I mean, if a node is hidden, is it still drawn?
No. But again, “not being drawn” is not the cause here.
Your problem might be something else though. Hard to say without a test scene.
Zylann | 2020-09-08 17:57
in your voxel engine, how do you instance/free the voxels dynamically? Are you going this by distance from camera? I was thinking of something similar but I’m struggling for a method that would instance nodes on cell items (i’m basically instancing various scenes based on grid cell types underneath, eg a grass cell will receive an instance of a random bush/shrub/etc atop) when the camera is close, and free them when the camera moves away, and then instance again when it gets closer again and so on…
Macryc | 2020-09-08 19:26
in your voxel engine, how do you instance/free the voxels dynamically?
I don’t. When I say “hundreds”, I mean chunks. Voxels are not stored as objects.
I was thinking of something similar
Until we know what the source of your lag is, it may be too early to start doing something like that.
Zylann | 2020-09-08 19:30
OK, I’ve built a function that instances and frees meshes based on distance from camera and clearly that wasn’t the problem.
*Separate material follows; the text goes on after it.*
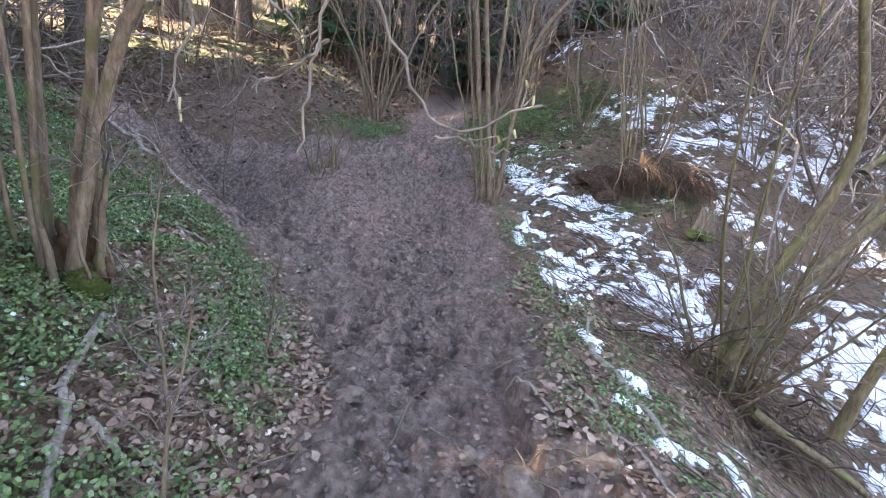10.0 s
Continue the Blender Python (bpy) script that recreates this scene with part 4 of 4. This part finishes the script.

It did help a bit (I got the FPS from a lousy 38 up to 45) but that’s still way below expectations.
I’ve run the profiler to check and the largest load by far is on ‘Physics Frame’ and ‘Idle Time’. I’m not sure what I can do to alleviate that?
Macryc | 2020-09-09 07:07
After some more testing, the issue turned out to be a mix of expensive environment settings, the count of meshes on the map and the sheer stretch of the gridmap itself.
I’ve added a GPU selector up front which adjusts the environment settings. It also adjusts the render distance for instanced resources (ie, instances them only when they’re close enough to be seen, and frees them whey they’re beyond view).
This has solved the problem. On lowest GPU settings the look is still kinda OK (no DOF, no ssao, no nothing, just fog) and the game plays smooth as butter even on an ancient 2gb gpu like mine. I tested on my son’s rtx2080s and it’s 120FPS even with all environment settings cranked up to the max. I guess I was overthinking it…
Anyway, appreciate your comments Zylann.